-- START Available data --

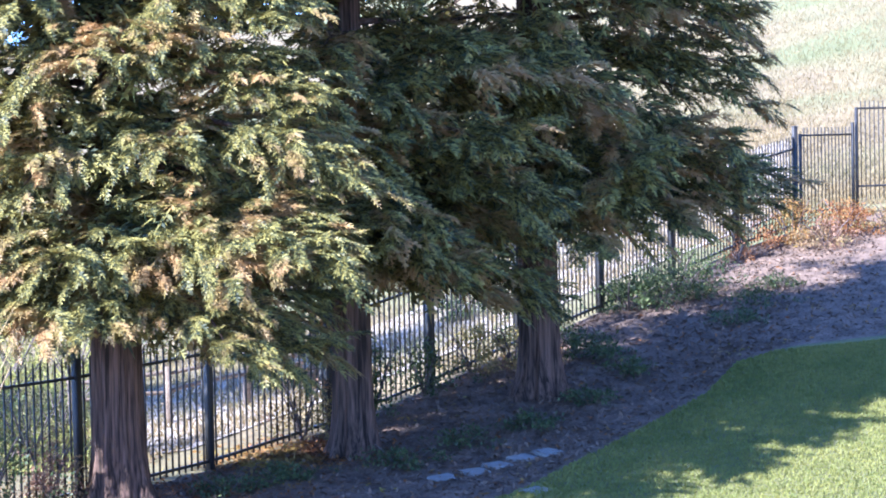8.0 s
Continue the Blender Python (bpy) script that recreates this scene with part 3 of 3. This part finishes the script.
# ---- split-rail fences beyond ----
def rail_fence(label, pts, height, rails, rad=0.055, post=0.08):
    th = thing("rail_fence", label, "fence")
    for k, (x, y) in enumerate(pts):
        z = float(ground_z(x, y))
        g = Geo()
        box(g, -post, -post, -0.2, post, post, height, 0.02)
        p = part("post", g, M_RAIL, th)
        p.location = (x, y, z)
        p.rotation_euler = (rng.normal(0, 0.02), rng.normal(0, 0.02), rng.uniform(0, 1))
        if k < len(pts) - 1:
            x1, y1 = pts[k + 1]
            z1 = float(ground_z(x1, y1))
            for h in rails:
                g = Geo()
                tube(g, arc((x, y, z + h), (x1, y1, z1 + h + rng.normal(0, 0.02)), (0, 0, rng.normal(0, 0.015)), 6), [rad * 0.9, rad, rad, rad, rad, rad * 0.85], 7)
                part("rail", g, M_RAIL, th, smooth=True)
    return th


rail_fence("weathered low wooden rail fence on the meadow", [at_bearing(a, r) for a, r in ((13.9, 46), (16.3, 46.5), (18.8, 47), (21.5, 48))], 1.05, (0.95,), 0.075, 0.13)
rail_fence("pale weathered split-rail fence beyond the iron fence", [at_bearing(a, r) for a, r in ((8.6, 36.2), (6.4, 36.6), (4.6, 37.4), (3.0, 39))], 0.85, (0.48, 0.74), 0.032, 0.05)


# ---- path beyond the fence ----
track = patch("path", M_PATH, [at_bearing(a, r) for a, r in ((8.2, 33), (6, 33), (4, 34.8), (0, 37.5), (-4, 42.2), (-8, 47))], [at_bearing(a, r) for a, r in ((8.2, 41.5), (6, 42.5), (4, 44), (0, 48), (-4, 52), (-8, 55))], 60, 30, 0.02)
tagged(track, "pale dirt path beyond the fence", "path", kind="structure")


# ---- stepping stones ----
def stone(x, y, w, d, turn, seed):
    rg = np.random.default_rng(seed)
    bm = bmesh.new()
    ring = []
    for sx, sy in ((-1, -1), (0.1, -1.04), (1, -1), (1.03, 0), (1, 1), (-0.1, 1.03), (-1, 1), (-1.04, 0.1)):
        ring.append(bm.verts.new((sx * w / 2 * rg.uniform(0.88, 1.04), sy * d / 2 * rg.uniform(0.88, 1.04), 0)))
    f = bm.faces.new(ring)
    ex = bmesh.ops.extrude_face_region(bm, geom=[f])
    for v in ex["geom"]:
        if isinstance(v, bmesh.types.BMVert):
            v.co.z += 0.06
    bmesh.ops.bevel(bm, geom=[e for e in bm.edges if all(v.co.z > 0.05 for v in e.verts)], offset=0.012, segments=2, affect="EDGES")
    bmesh.ops.recalc_face_normals(bm, faces=bm.faces)
    me = bpy.data.meshes.new("stepping_stone")
    bm.to_mesh(me)
    bm.free()
    me.materials.append(M_STONE)
    ob = new("stepping_stone", me)
    ob.location = (x, y, float(ground_z(x, y)) - 0.015)
    sl = 0.07
    ob.rotation_euler = (sl, -sl * 0.6, 0.5 + turn)
    return tagged(ob, "flat grey flagstone stepping stone in the mulch", "stepping stone", "stepping stones")


for k, (x, y) in enumerate([(-0.05, 29.6), (0.33, 29.85), (0.61, 30.15), (0.93, 30.47), (1.24, 30.7), (1.03, 28.5)]):
    stone(x, y, 0.31, 0.30, 0.06 * k, k)


# ---- shrubs, tufts and litter ----
def leafy_shrub(name, label, x, y, w, h, material, count, size, seed, stems=9, lift=0.0):
    rg = np.random.default_rng(seed)
    sh = thing(name, label, "shrub", (x, y, float(ground_z(x, y)) + lift))
    g = Geo()
    for k in range(stems):
        a = rg.uniform(0, 6.28)
        e = np.array([math.cos(a) * w * 0.4, math.sin(a) * w * 0.4, h * rg.uniform(0.6, 0.95)])
        tube(g, arc((0, 0, -0.05), e, (0, 0, 0.1 * h), 5), np.linspace(0.014, 0.004, 5), 4)
    tagged(part("stem_mass", g, M_TWIG, sh), kind="stuff")
    hubs = np.stack([rg.normal(0, 0.27, 40) * w, rg.normal(0, 0.27, 40) * w, np.abs(rg.uniform(0.05, 0.95, 40)) * h], -1)
    hubs[:, 2] *= 1 - 0.5 * np.clip(np.hypot(hubs[:, 0], hubs[:, 1]) / (0.6 * w), 0, 1)
    o = hubs[rg.integers(0, 40, count)] + rg.normal(0, 0.10, (count, 3)) * np.array([w, w, h]) * 0.7
    o[:, 2] = np.abs(o[:, 2])
    g = Geo()
    stamp(g, LEAF_V, LEAF_F, o, rg.normal(0, 1, (count, 3)) + np.array([0, 0, 0.3]), rg.normal(0, 0.7, (count, 3)) + np.array([0, 0, 1.0]), rg.uniform(0.6, 1.3, count) * size)
    tagged(part("foliage", g, material, sh), kind="stuff")
    return sh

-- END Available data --

## [Directions for this task]
Write out the data precisely as given, excluding the pictures.

## [Output of the task]
8.0 s
Continue the Blender Python (bpy) script that recreates this scene with part 3 of 3. This part finishes the script.
# ---- split-rail fences beyond ----
def rail_fence(label, pts, height, rails, rad=0.055, post=0.08):
    th = thing("rail_fence", label, "fence")
    for k, (x, y) in enumerate(pts):
        z = float(ground_z(x, y))
        g = Geo()
        box(g, -post, -post, -0.2, post, post, height, 0.02)
        p = part("post", g, M_RAIL, th)
        p.location = (x, y, z)
        p.rotation_euler = (rng.normal(0, 0.02), rng.normal(0, 0.02), rng.uniform(0, 1))
        if k < len(pts) - 1:
            x1, y1 = pts[k + 1]
            z1 = float(ground_z(x1, y1))
            for h in rails:
                g = Geo()
                tube(g, arc((x, y, z + h), (x1, y1, z1 + h + rng.normal(0, 0.02)), (0, 0, rng.normal(0, 0.015)), 6), [rad * 0.9, rad, rad, rad, rad, rad * 0.85], 7)
                part("rail", g, M_RAIL, th, smooth=True)
    return th


rail_fence("weathered low wooden rail fence on the meadow", [at_bearing(a, r) for a, r in ((13.9, 46), (16.3, 46.5), (18.8, 47), (21.5, 48))], 1.05, (0.95,), 0.075, 0.13)
rail_fence("pale weathered split-rail fence beyond the iron fence", [at_bearing(a, r) for a, r in ((8.6, 36.2), (6.4, 36.6), (4.6, 37.4), (3.0, 39))], 0.85, (0.48, 0.74), 0.032, 0.05)


# ---- path beyond the fence ----
track = patch("path", M_PATH, [at_bearing(a, r) for a, r in ((8.2, 33), (6, 33), (4, 34.8), (0, 37.5), (-4, 42.2), (-8, 47))], [at_bearing(a, r) for a, r in ((8.2, 41.5), (6, 42.5), (4, 44), (0, 48), (-4, 52), (-8, 55))], 60, 30, 0.02)
tagged(track, "pale dirt path beyond the fence", "path", kind="structure")


# ---- stepping stones ----
def stone(x, y, w, d, turn, seed):
    rg = np.random.default_rng(seed)
    bm = bmesh.new()
    ring = []
    for sx, sy in ((-1, -1), (0.1, -1.04), (1, -1), (1.03, 0), (1, 1), (-0.1, 1.03), (-1, 1), (-1.04, 0.1)):
        ring.append(bm.verts.new((sx * w / 2 * rg.uniform(0.88, 1.04), sy * d / 2 * rg.uniform(0.88, 1.04), 0)))
    f = bm.faces.new(ring)
    ex = bmesh.ops.extrude_face_region(bm, geom=[f])
    for v in ex["geom"]:
        if isinstance(v, bmesh.types.BMVert):
            v.co.z += 0.06
    bmesh.ops.bevel(bm, geom=[e for e in bm.edges if all(v.co.z > 0.05 for v in e.verts)], offset=0.012, segments=2, affect="EDGES")
    bmesh.ops.recalc_face_normals(bm, faces=bm.faces)
    me = bpy.data.meshes.new("stepping_stone")
    bm.to_mesh(me)
    bm.free()
    me.materials.append(M_STONE)
    ob = new("stepping_stone", me)
    ob.location = (x, y, float(ground_z(x, y)) - 0.015)
    sl = 0.07
    ob.rotation_euler = (sl, -sl * 0.6, 0.5 + turn)
    return tagged(ob, "flat grey flagstone stepping stone in the mulch", "stepping stone", "stepping stones")


for k, (x, y) in enumerate([(-0.05, 29.6), (0.33, 29.85), (0.61, 30.15), (0.93, 30.47), (1.24, 30.7), (1.03, 28.5)]):
    stone(x, y, 0.31, 0.30, 0.06 * k, k)


# ---- shrubs, tufts and litter ----
def leafy_shrub(name, label, x, y, w, h, material, count, size, seed, stems=9, lift=0.0):
    rg = np.random.default_rng(seed)
    sh = thing(name, label, "shrub", (x, y, float(ground_z(x, y)) + lift))
    g = Geo()
    for k in range(stems):
        a = rg.uniform(0, 6.28)
        e = np.array([math.cos(a) * w * 0.4, math.sin(a) * w * 0.4, h * rg.uniform(0.6, 0.95)])
        tube(g, arc((0, 0, -0.05), e, (0, 0, 0.1 * h), 5), np.linspace(0.014, 0.004, 5), 4)
    tagged(part("stem_mass", g, M_TWIG, sh), kind="stuff")
    hubs = np.stack([rg.normal(0, 0.27, 40) * w, rg.normal(0, 0.27, 40) * w, np.abs(rg.uniform(0.05, 0.95, 40)) * h], -1)
    hubs[:, 2] *= 1 - 0.5 * np.clip(np.hypot(hubs[:, 0], hubs[:, 1]) / (0.6 * w), 0, 1)
    o = hubs[rg.integers(0, 40, count)] + rg.normal(0, 0.10, (count, 3)) * np.array([w, w, h]) * 0.7
    o[:, 2] = np.abs(o[:, 2])
    g = Geo()
    stamp(g, LEAF_V, LEAF_F, o, rg.normal(0, 1, (count, 3)) + np.array([0, 0, 0.3]), rg.normal(0, 0.7, (count, 3)) + np.array([0, 0, 1.0]), rg.uniform(0.6, 1.3, count) * size)
    tagged(part("foliage", g, material, sh), kind="stuff")
    return sh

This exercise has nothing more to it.